Dunia gaib seperti kematian menjadi parameter bagi kita untuk
mengukur antara logika dan keyakinan. Hal ini menuntut kita untuk menganggapnya
ada sebagaiamana dituliskan oleh Muna Masyari dalam kumpulan cerpen ini.
Pandangan masyarakat lokal di seluruh nusantara memiliki perspektif yang
beragam dalam memandang hal-hal gaib. Termasuk cara Muna dalam memetaforkan
kematian sebagai jalan penuh khidmat, meskipun secara logis Muna tak menelaah
lebih dalam tentang hakikat kematian, kecuali hanya demi martabat dan
nilai-nilai kemanusiaan.
Tapi, memang benar apa yang diungkapkan oleh Ludwig Josef
Johann Wittgenstein bahwa ada tiga hal yang tak bisa dijangkau oleh nalar
(logika) manusia: subjek, kematian, dan Tuhan. Meskipun demikian, Muna berarti
mencoba untuk meraba atau menerabas kematian yang abstrak. Dia berusaha
menghadirkan sebuah kematian sebagai tolok ukur kemanusiaan. Memang sangat
bertolak belakang dengan pemikiran Wittgenstein, antara maut dan kemanusiaan: maut
tak akan memandang kemanusiaan, tetapi sebaliknya.

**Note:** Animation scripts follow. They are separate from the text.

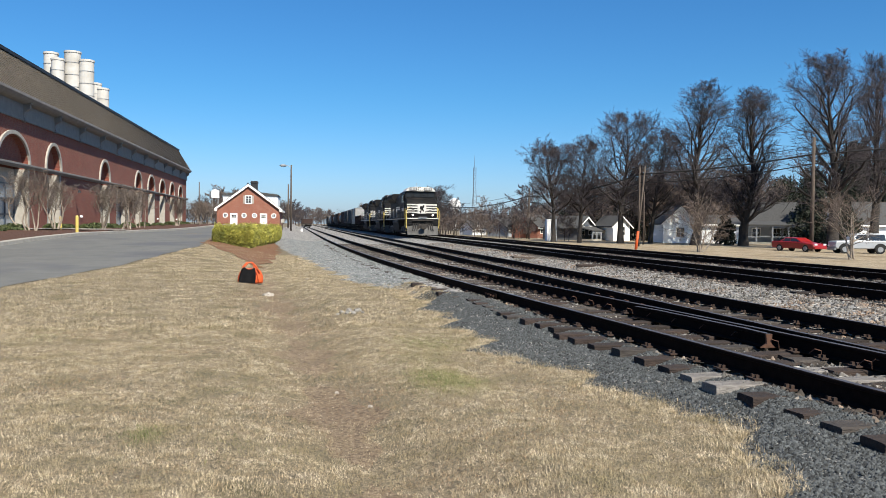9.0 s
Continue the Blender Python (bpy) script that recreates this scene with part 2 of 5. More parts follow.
SHRUB = material("green_shrub_leaf", [(0.0288, 0.0432, 0.0115), (0.0691, 0.0806, 0.023)], scale=2, rough=0.7, bump=0, island=0.4)


# ---- mesh builder ----
class Shape:
    """Gathers plain solids into one mesh."""

    def __init__(self):
        self.v, self.f = [], []

    def add(self, verts, faces):
        n = len(self.v)
        self.v += [tuple(p) for p in verts]
        self.f += [tuple(i + n for i in q) for q in faces]
        return self

    def box(self, x0, x1, y0, y1, z0, z1):
        c = [(x, y, z) for z in (z0, z1) for y in (y0, y1) for x in (x0, x1)]
        return self.add(c, [(0, 2, 3, 1), (4, 5, 7, 6), (0, 1, 5, 4), (2, 6, 7, 3), (0, 4, 6, 2), (1, 3, 7, 5)])

    def prism(self, outline, a, b, axis="y"):
        """Extrude a closed outline of (u, w) from a to b: axis y gives (u, ., w), x gives (., u, w), z gives (u, w, .)."""
        n = len(outline)
        put = {"y": lambda p, s: (p[0], s, p[1]), "x": lambda p, s: (s, p[0], p[1]), "z": lambda p, s: (p[0], p[1], s)}[axis]
        vs = [put(p, a) for p in outline] + [put(p, b) for p in outline]
        fs = [(i, (i + 1) % n, n + (i + 1) % n, n + i) for i in range(n)]
        return self.add(vs, fs + [tuple(range(n - 1, -1, -1)), tuple(range(n, 2 * n))])

    def tube(self, pts, radii, sides=6, caps=True):
        """A tapered tube along points."""
        pts = [Vector(p) for p in pts]
        if not hasattr(radii, "__len__"):
            radii = [radii] * len(pts)
        rings = []
        for i, p in enumerate(pts):
            d = (pts[min(i + 1, len(pts) - 1)] - pts[max(i - 1, 0)]).normalized()
            a = d.cross(Vector((0.3, 0.1, 1)) if abs(d.z) < 0.9 else Vector((1, 0.2, 0))).normalized()
            b = d.cross(a)
            rings.append([p + radii[i] * (math.cos(k * math.tau / sides) * a + math.sin(k * math.tau / sides) * b) for k in range(sides)])
        vs = [q for r in rings for q in r]
        fs = [(i * sides + k, i * sides + (k + 1) % sides, (i + 1) * sides + (k + 1) % sides, (i + 1) * sides + k)
              for i in range(len(pts) - 1) for k in range(sides)]
        if caps:
            fs += [tuple(range(sides - 1, -1, -1)), tuple(range((len(pts) - 1) * sides, len(pts) * sides))]
        return self.add(vs, fs)

    def lathe(self, profile, x, y, sides=24):
        """Turn (radius, z) pairs round the upright through x, y."""
        vs = [(x + r * math.cos(k * math.tau / sides), y + r * math.sin(k * math.tau / sides), z) for r, z in profile for k in range(sides)]
        fs = [(i * sides + k, i * sides + (k + 1) % sides, (i + 1) * sides + (k + 1) % sides, (i + 1) * sides + k)
              for i in range(len(profile) - 1) for k in range(sides)]
        return self.add(vs, fs + [tuple(range(sides - 1, -1, -1)), tuple(range((len(profile) - 1) * sides, len(profile) * sides))])


def mesh_of(name, verts, faces, mats, smooth=False, slots=None):
    me = bpy.data.meshes.new(name)
    me.from_pydata([tuple(p) for p in verts], [], [tuple(q) for q in faces])
    for m in mats if isinstance(mats, (list, tuple)) else [mats]:
        me.materials.append(m)
    if smooth:
        me.polygons.foreach_set("use_smooth", [True] * len(me.polygons))
    if slots is not None:
        me.polygons.foreach_set("material_index", slots)
    me.update()
    return me


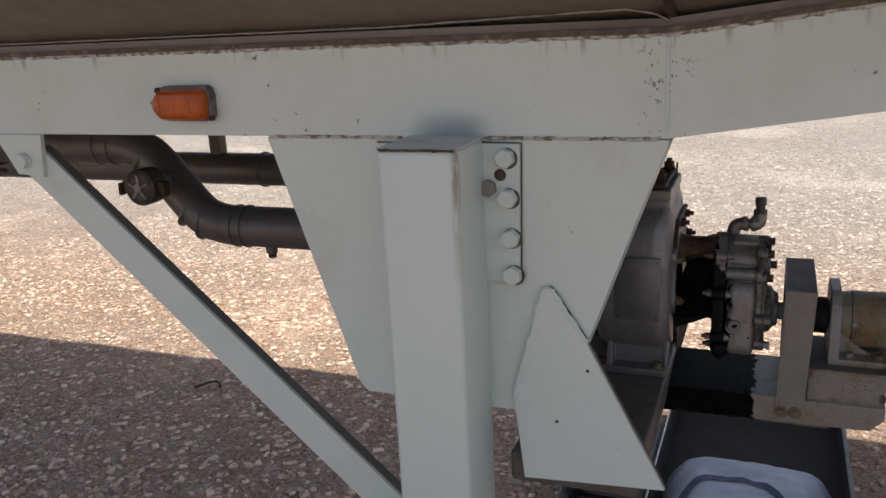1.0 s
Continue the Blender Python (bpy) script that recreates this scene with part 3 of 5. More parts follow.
def tank_shell():
    bm = bmesh.new()
    rings = []
    for x in (-7.0, -6.9, -3.0, -1.0, 0.0, KINK, 0.8, 1.6, 2.6, 3.6, 3.7):
        r = 1.17 if -6.95 < x < 3.65 else 1.0
        z = 2.365 + rise(x) * 0.95
        rings.append([bm.verts.new((x, CY + r * math.sin(a), z - r * math.cos(a))) for a in (2 * math.pi * i / 96 for i in range(96))])
    for a, b in zip(rings, rings[1:]):
        for i in range(96):
            bm.faces.new((a[i], a[(i + 1) % 96], b[(i + 1) % 96], b[i]))
    bm.faces.new(rings[0][::-1])
    bm.faces.new(rings[-1])
    part("tank_shell", bm, M["tank"], trailer, "brown-stained dull metal tank underside")
    bm = bmesh.new()
    ring = []
    for i in range(40):
        a = -0.5 + 1.0 * i / 39
        ring.append((KINK + 0.002, CY + 1.172 * math.sin(a), 2.365 - 1.172 * math.cos(a)))
    sweep(bm, ring, 0.006, 8)
    part("tank_seam", bm, M["rust"], trailer)


tank_shell()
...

Standar normatif yang digunakan oleh Muna untuk memandang
kematian dalam konteks lokalitas di Madura, dia menggunakan sudut pandang
martabat sebagai pisau bedahnya (hlm. 2). Hal ini juga berbau normatif-relijius.
Dalam doktrin agama (Islam), ada beberapa hal yang patut dipertahankan meski
mati menjadi taruhannya: agama, jiwa, akal, keturunan, dan harta. Menjaga harta
dalam konotasinya juga sangat penting, khususnya bagi lingkungan masyarakat
Madura dan tak menafikan bagi masyarakat lokal di seluruh pelosok nusantara.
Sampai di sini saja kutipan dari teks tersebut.